De la Bretagne à Tahiti

Par ailleurs, les deux mois que passe Gauguin à Arles, à la fin de 1888, en compagnie de Van Gogh* (et dont l’issue sera dramatique) établissent l’incompatibilité non seulement entre deux humeurs, mais entre le réalisme halluciné de Van Gogh et les métaphores plastiques de Gauguin. Au début de 1889, en marge de l’Exposition universelle, Gauguin organise au café Volpini une exposition du « groupe impressionniste et synthétiste », où ses œuvres sont associées à celles de Bernard, d’Anquetin, de Laval, d’Émile Schuffenecker (1851-1934) et de quelques autres.
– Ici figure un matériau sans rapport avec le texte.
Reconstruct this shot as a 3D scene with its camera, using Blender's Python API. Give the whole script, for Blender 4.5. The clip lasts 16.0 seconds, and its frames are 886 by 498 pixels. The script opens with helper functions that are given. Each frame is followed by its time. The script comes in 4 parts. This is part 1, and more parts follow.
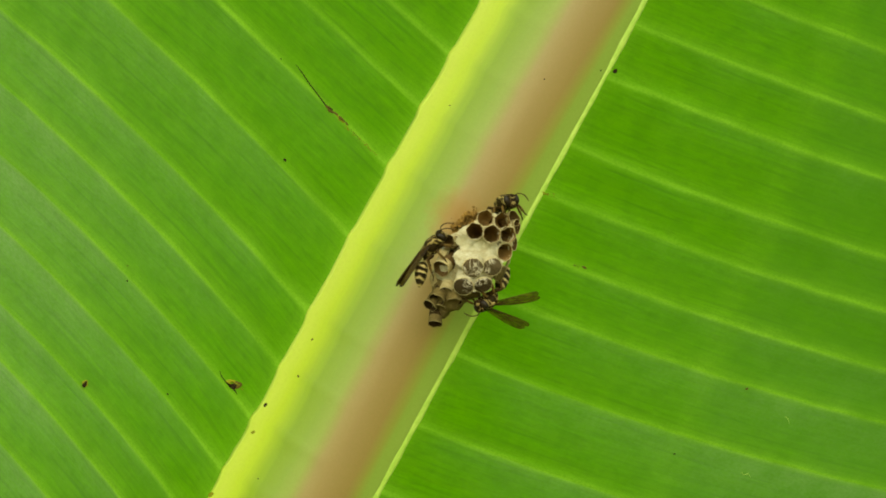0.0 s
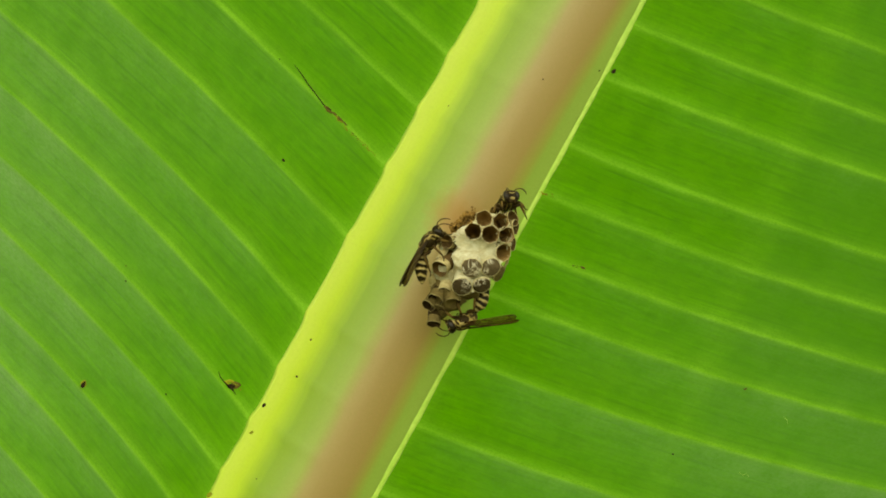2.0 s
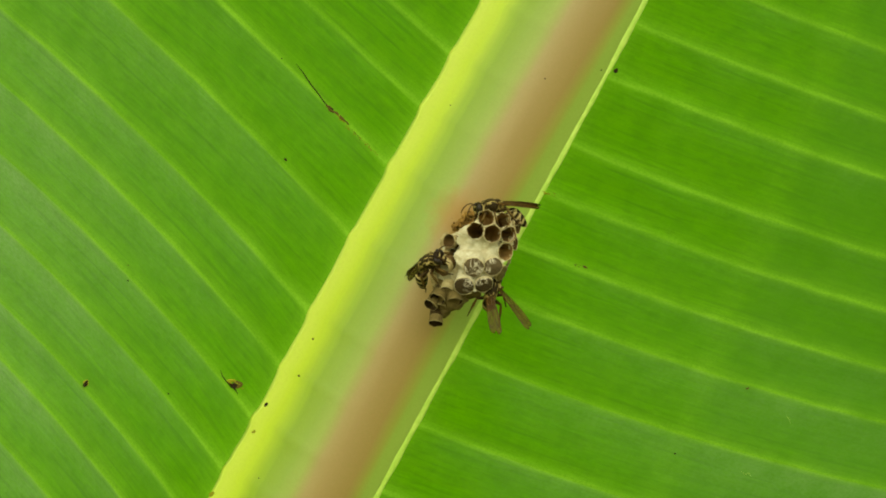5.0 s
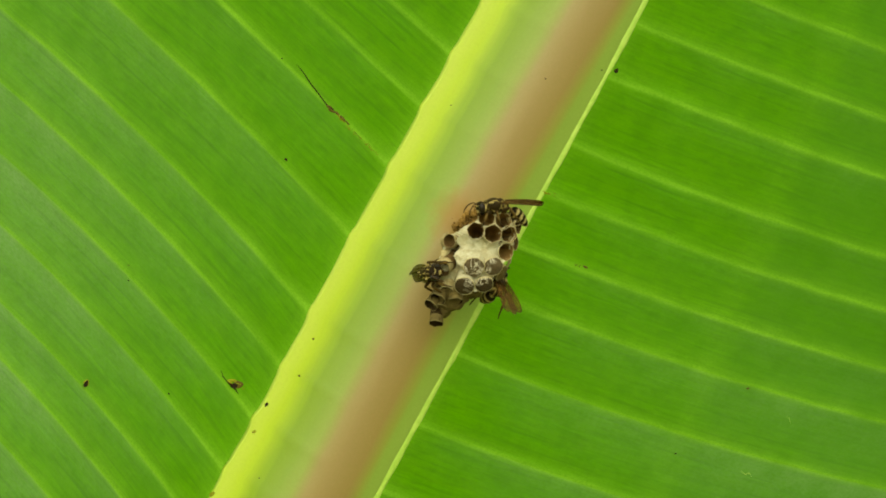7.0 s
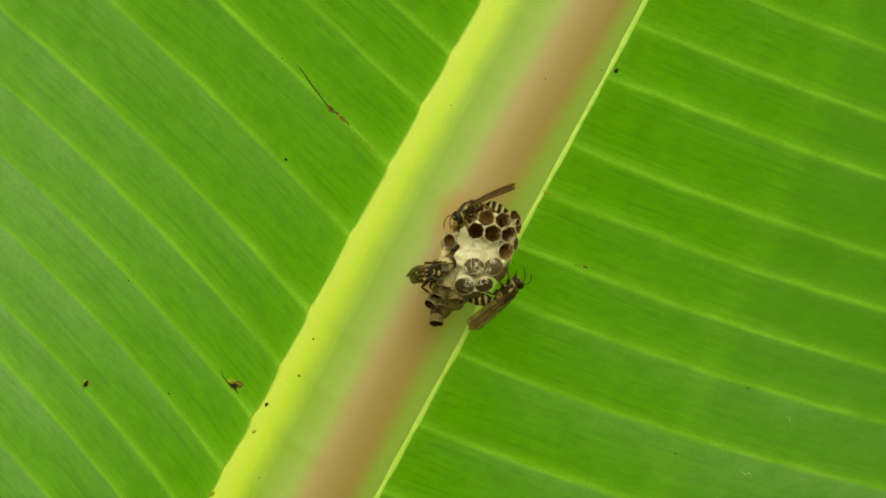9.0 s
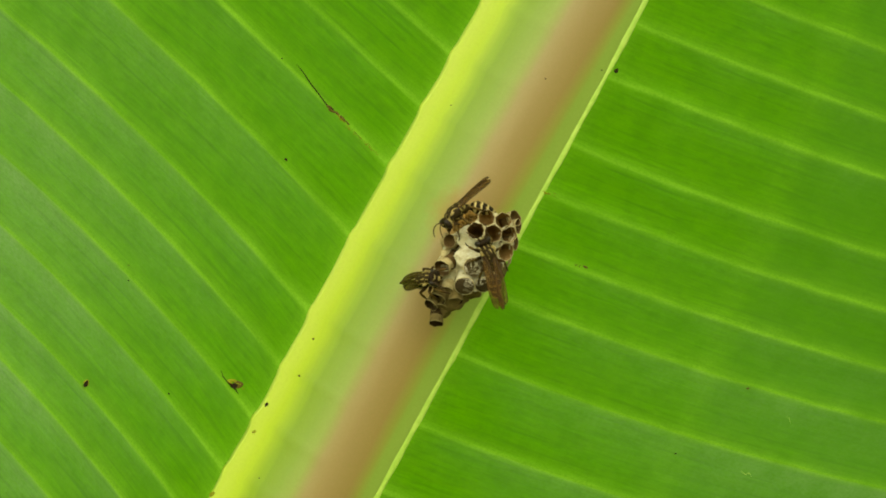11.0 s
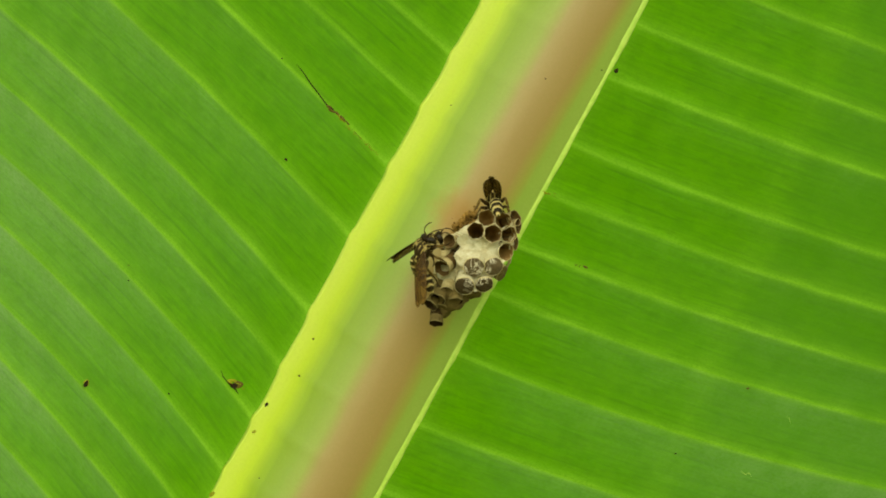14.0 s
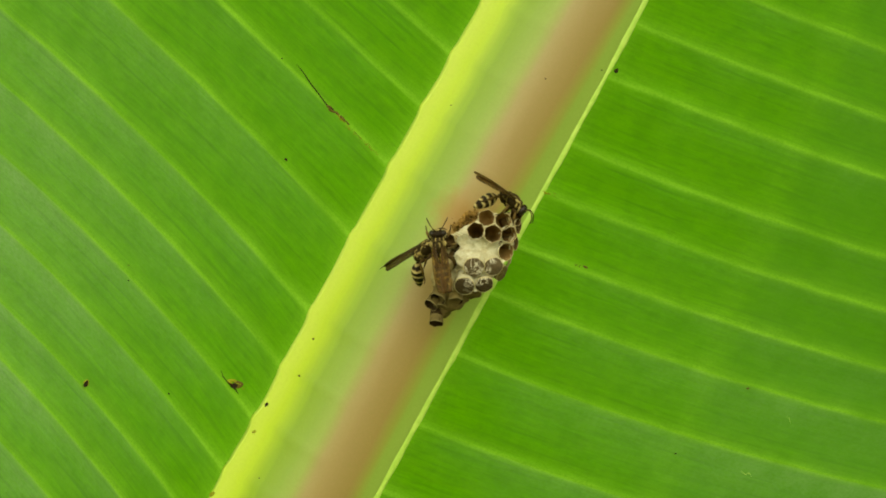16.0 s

L’exposition est un échec, mais Gauguin fait de plus en plus figure de chef de file, et de nombreux jeunes peintres se pressent autour de lui à Pont-Aven, puis au Pouldu, au cours du plus long séjour breton de l’artiste (avr. 1889-nov. 1890), marqué par un approfondissement de sa pensée et de son art. Sérusier, Laval, Meyer Isaac de Haan (1852-1895), Charles Filiger (1863-1928), Armand Séguin (1869-1903) partagent au Pouldu, dans l’auberge de Marie Henry, l’intimité de Gauguin. C’est à son retour à Paris, à la fin de 1890, que Gauguin commence à fréquenter les poètes symbolistes réunis au café Voltaire, place de l’Odéon. On a dit quelquefois qu’il avait alors laissé passer sa « chance » : celle « d’être le grand peintre du symbolisme, celui qu’attendaient poètes et littérateurs, et pour commencer, Mallarmé » (Ch. Estienne). Certes, il a été ce peintre, mais loin de Paris : en effet, il est repris par la tentation du départ et, après avoir songé successivement à la Martinique, au Tonkin, à Madagascar, il se décide enfin pour Tahiti, suivant ainsi une suggestion faite par Van Gogh lorsque celui-ci lisait le Mariage de Loti. Une vente est organisée et lancée grâce à un article retentissant d’Octave Mirbeau, bientôt suivie d’un banquet, présidé par Mallarmé, en l’honneur du départ de Gauguin. Le 8 juin 1891, celui-ci arrive à Tahiti.